Im April schloss das Justizministerium unter Bondis Leitung seine eigene Krypto-Taskforce, nachdem Führungspersonen aus der Branche, die Trump finanziell unterstützt hatten, Druck ausgeübt hatten. Gleichzeitig wurde die Anwendung des „Foreign Corrupt Practices Act“, ein Instrument gegen internationale Bestechung, für sechs Monate pausiert. Was einst die juristische Waffe gegen globale Vetternwirtschaft war, ist heute ein stumpfes Dekor.
Doch es ist nicht nur die Auslassung, die erschüttert, sondern die aktive Drohung. Bondi erklärte in einem Interview mit Fox News, man werde Richter, die sich gegen Trumps Dekrete stellten, „verfolgen und anklagen“. Das sei keine Polemik mehr, sondern Anklagepolitik im Dienste des Präsidenten. Als eine Richterin in Milwaukee verhaftet wurde, weil sie angeblich die Festnahme eines Migranten blockierte, war es Bondi, die weitere Richter öffentlich warnte. Das Vertrauen in die dritte Gewalt, ohnehin fragil, wurde mit einem Satz pulverisiert: „Sie sind nicht über dem Gesetz. Wir werden Sie zur Rechenschaft ziehen.“
Die Zivilrechtsabteilung des DOJ, einst ein Symbol für Gleichheit und Bürgerrechte, leert sich. Anwälte kündigen massenhaft, da der Fokus nun auf der Verfolgung von Elite-Unis und linken Demonstranten liegt. Klagen zu Wahlrecht, Polizeigewalt oder Diskriminierung: gestrichen. Die Prioritäten Trumps sind klar. Und Bondi exekutiert.
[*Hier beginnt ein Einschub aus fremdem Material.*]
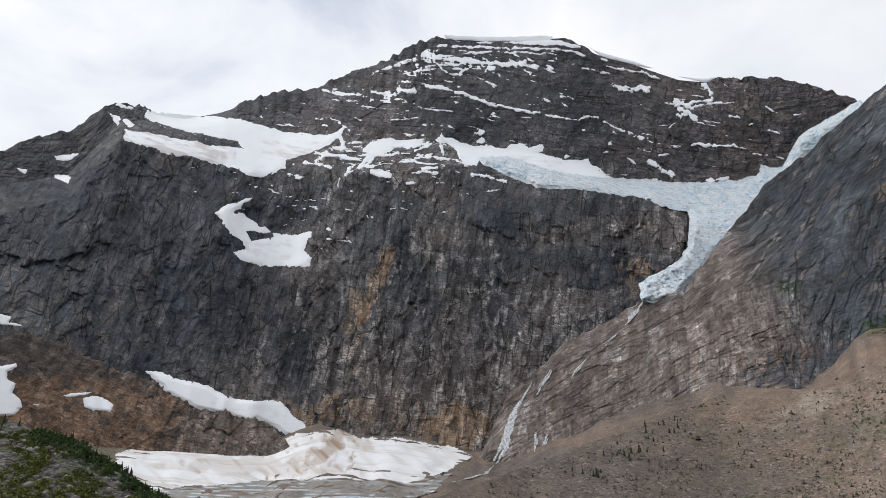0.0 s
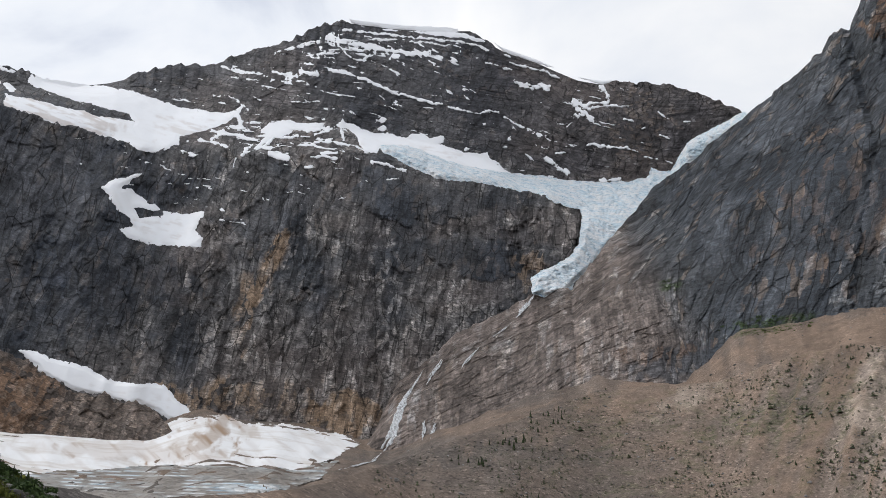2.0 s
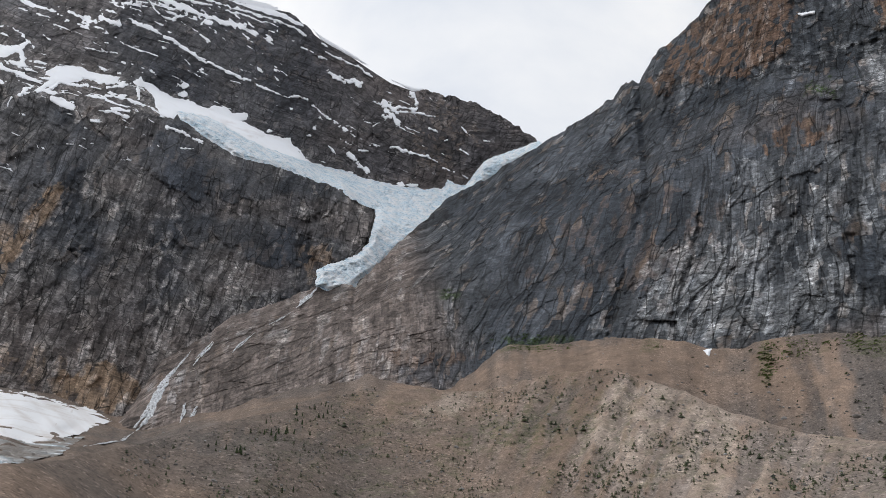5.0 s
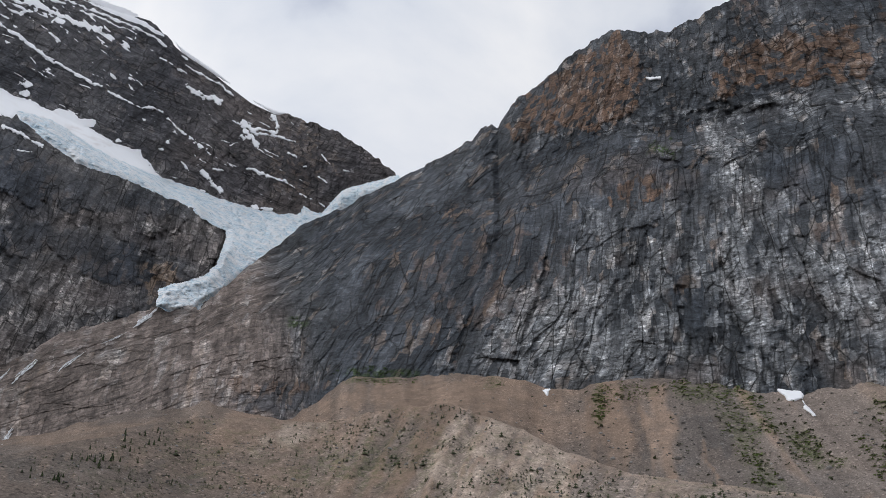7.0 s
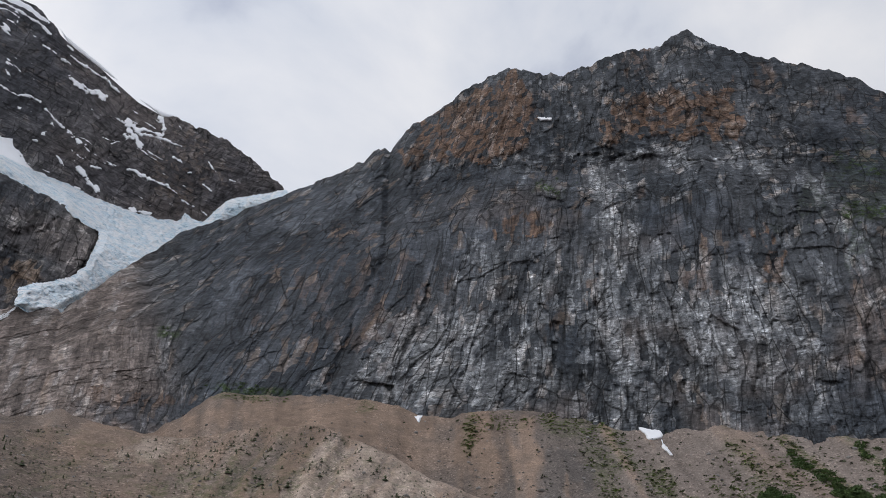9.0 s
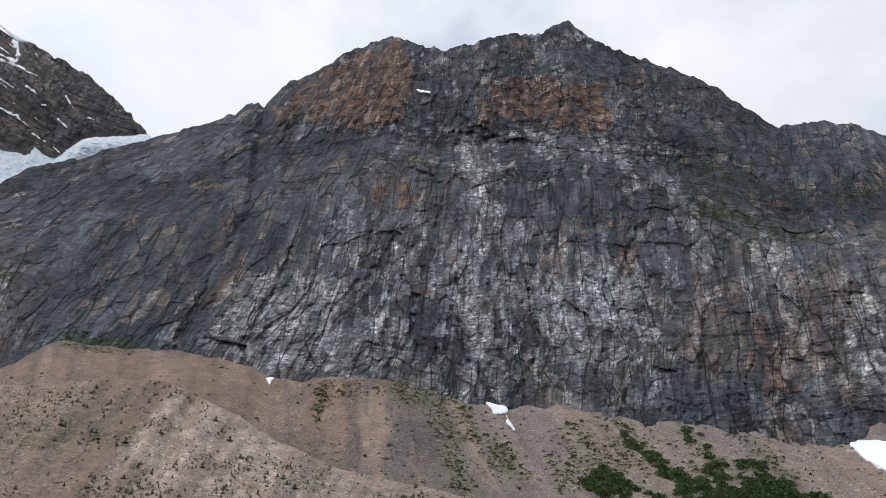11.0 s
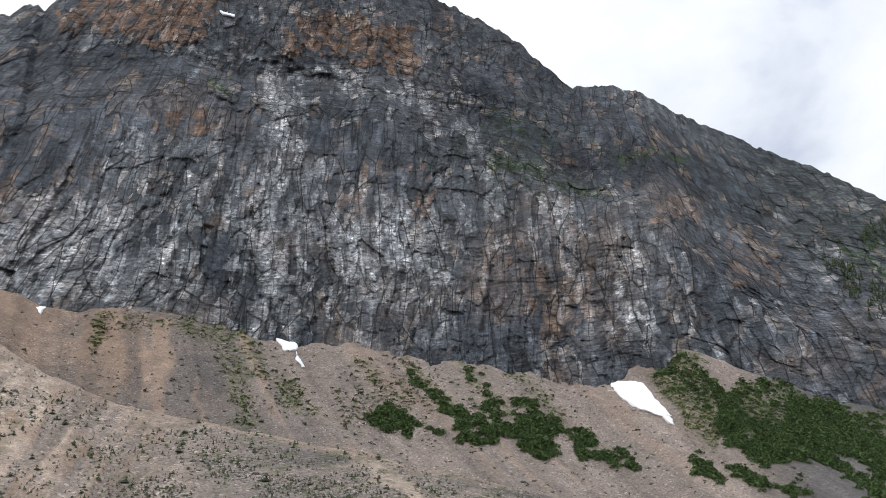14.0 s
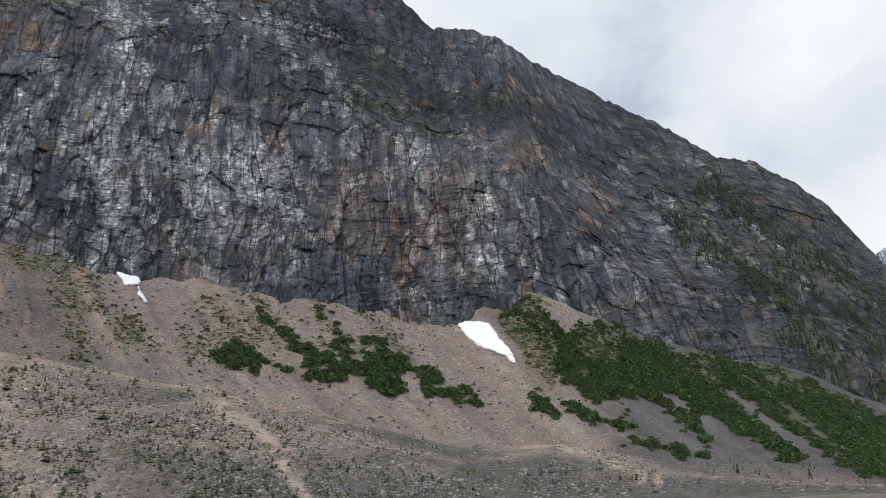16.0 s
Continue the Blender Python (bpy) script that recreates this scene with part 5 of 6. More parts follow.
SNOW_ON_FACE = {
    "shoulder": [(-22.61, 31.5), (-21.08, 31.55), (-19.24, 31.69), (-17.8, 31.87), (-15.68, 31.96), (-13.93, 31.72), (-12.61, 31.51), (-10.86, 31.56), (-8.87, 31.55), (-7.72, 32.3), (-7.96, 31.76), (-8.62, 31.11), (-9.89, 30.42), (-11.16, 30.02), (-12.2, 29.63), (-12.15, 29.1), (-13.57, 28.44), (-14.82, 28.32), (-15.69, 28.67), (-16.75, 28.81), (-17.27, 29.6), (-15.44, 30.05), (-15.92, 30.44), (-18.04, 30.61), (-19.7, 30.67), (-20.94, 30.76), (-22.38, 30.88), (-22.83, 31.13)],
    "shoulder_arm": [(-25.35, 30.89), (-24.36, 30.8), (-23.3, 30.43), (-23.58, 30.23), (-24.4, 30.43), (-24.09, 30.06), (-23.22, 30), (-22.25, 30.17), (-20.82, 30.05), (-19, 30.11), (-18.16, 30), (-16.7, 30.05), (-15.45, 30.12), (-14.96, 29.5), (-13.83, 28.87), (-14.83, 28.46), (-16.54, 28.79), (-17.79, 28.86), (-18.84, 29.09), (-20.24, 28.96), (-21.87, 29.14), (-23.27, 29.23), (-24.5, 29.54), (-23.78, 29.83), (-24.51, 30.2)],
    "hanging bowl": [(-16.94, 25.59), (-16.14, 26.29), (-14.37, 26.93), (-15.08, 26.25), (-15.59, 25.78), (-15.02, 25.8), (-14.5, 25.48), (-13.23, 25.06), (-12.78, 24.72), (-11.13, 24.69), (-9.67, 25.1), (-9.95, 24.47), (-10.31, 23.64), (-9.7, 23.29), (-9.74, 22.64), (-11.77, 22.51), (-13.38, 22.47), (-14.6, 22.67), (-15.37, 23.2), (-14.53, 23.5), (-14.74, 23.94), (-15.68, 24.45), (-16.36, 25.13)],
    "middle ledge": [(-6.31, 30.86), (-5.53, 31.35), (-4.19, 31.62), (-3.74, 31.48), (-1.5, 31.6), (-1.58, 31.22), (-2.83, 30.97), (-3.73, 31.1), (-4.17, 30.71), (-5.04, 30.38), (-5.7, 30.13), (-6.33, 29.56), (-7.1, 29.15), (-6.35, 29.87), (-5.72, 30.58), (-6.38, 30.48)],
    "low ledge": [(-5.67, 29.44), (-4.93, 29.54), (-3.95, 29.27), (-4.02, 28.88), (-4.99, 28.93), (-5.66, 29.13)],
    "ledge": [(-2.18, 29.3), (-1.7, 29.69), (-0.37, 29.73), (-0.15, 29.58), (-1.26, 29.46), (-1.92, 29.15)],
    "upper ice field": [(-0.82, 31.6), (-0.23, 31.83), (-0.05, 32.13), (0.13, 31.68), (0.76, 31.67), (1.43, 31.36), (2.32, 31.12), (3.44, 31.09), (4.33, 30.91), (6.1, 30.75), (7.84, 30.35), (9.55, 29.77), (10.84, 29.67), (11.37, 29.77), (11.46, 29.39), (12.14, 28.94), (13.04, 28.17), (11.97, 28.12), (9.88, 28.53), (8.82, 28.76), (7.33, 29.24), (6.47, 29.59), (5.18, 30.03), (3.85, 30.24), (2.96, 30.19), (2.73, 29.69), (1.85, 29.83), (1.27, 30.22), (1.1, 30.76), (0.3, 31.37), (-0.37, 31.37)],
    "ice field top": [(4.99, 30.8), (5.45, 31.16), (6.34, 31.12), (6.77, 30.87), (7.97, 30.95), (7.94, 30.49), (7.18, 30.31), (6.09, 30.52)],
    "summit": [(0.03, 38.49), (0.84, 38.52), (3.23, 38.33), (5.85, 38.33), (8.44, 38.2), (9.57, 37.75), (11.24, 37.23), (11.82, 37.03), (11.14, 37.1), (9.76, 37.29), (8.38, 37.48), (6.98, 37.57), (5.11, 37.82), (3.21, 37.89), (2.26, 38.06), (1.07, 38.09), (0.36, 38.24)],
    "crest": [(12.15, 37.06), (13.14, 36.59), (14.65, 36.04), (16.77, 35.28), (18.8, 34.38), (19.99, 33.86), (21.55, 33.65), (20.56, 33.54), (19.17, 34.03), (17.99, 34.7), (16.31, 35.2), (14.61, 35.72), (13.1, 36.27)],
    "couloir": [(-20.1, 14.92), (-19.52, 15.08), (-18.59, 14.83), (-17.09, 14.51), (-15.97, 14.29), (-15, 13.84), (-14.05, 13.61), (-12.55, 13.61), (-11.15, 13.59), (-10.3, 12.78), (-9.62, 12.25), (-8.63, 11.55), (-9.74, 11.3), (-10.68, 11.35), (-11.27, 11.76), (-12.05, 12.1), (-12.63, 12.36), (-13.17, 12.19), (-13.92, 12.3), (-14.69, 12.7), (-15.23, 12.6), (-16.71, 12.87), (-18.03, 13.36), (-18.82, 13.88)],
    "gap": [(-29.31, 17.41), (-28.65, 17.37), (-28.74, 17.01), (-27.92, 17), (-27.73, 16.85), (-28.91, 16.75), (-29.83, 16.85)],
    "shoulder a": [(-28.22, 27.52), (-26.65, 27.96), (-27.09, 27.4), (-27.98, 27.25)],
    "shoulder b": [(-27.97, 26.45), (-26.88, 26.4), (-27, 26.05), (-27.83, 26.17)],
    "shoulder c": [(-30.25, 26.26), (-29.57, 26.34), (-29.67, 26.0)],
}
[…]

Daniel Richman, Professor und ehemaliger Bundesanwalt, nennt das Verhalten „eine systematische Aushöhlung der rechtsstaatlichen Mission des DOJ“. Barbara McQuade, ehemalige Staatsanwältin, sieht in Bondis Memos eine „Instrumentalisierung der Justiz“ und warnt: „Dies zerstört das öffentliche Vertrauen in die Regierung.“ Selbst Ty Cobb, einst im Weißen Haus unter Trump, spricht von einem „Krieg gegen die Rechtsstaatlichkeit“.
Besonders bezeichnend ist Bondis Umgang mit dem Fall Kilmar Abrego Garcia. Ein Gericht hatte seine Abschiebung nach El Salvador gestoppt. Dennoch wurde er deportiert. Die Reaktion Bondis? Schweigen. Die Reaktion der Gerichte? Fassungslosigkeit. Hier wurde nicht nur ein Rechtsakt ignoriert, sondern ein Mensch seiner Freiheit, vielleicht seines Lebens beraubt.
In einer funktionierenden Demokratie wäre dies der Moment für eine Entlassung. In der Realität des Jahres 2025 wird stattdessen eine Beschwerde bei der Anwaltskammer eingereicht. Es ist ein Akt der Hoffnung, der Anstand retten will, wo Gewalt regiert. Doch die Frage bleibt: Reicht das? Oder ist es nur ein letzter Ruf in einem System, das längst auf andere Stimmen hört?
Was mit Bondi geschieht, entscheidet nicht nur über ihre Lizenz. Es ist eine Prüfung, ob das Recht in der Lage ist, sich selbst zu verteidigen – oder ob es schweigend untergeht.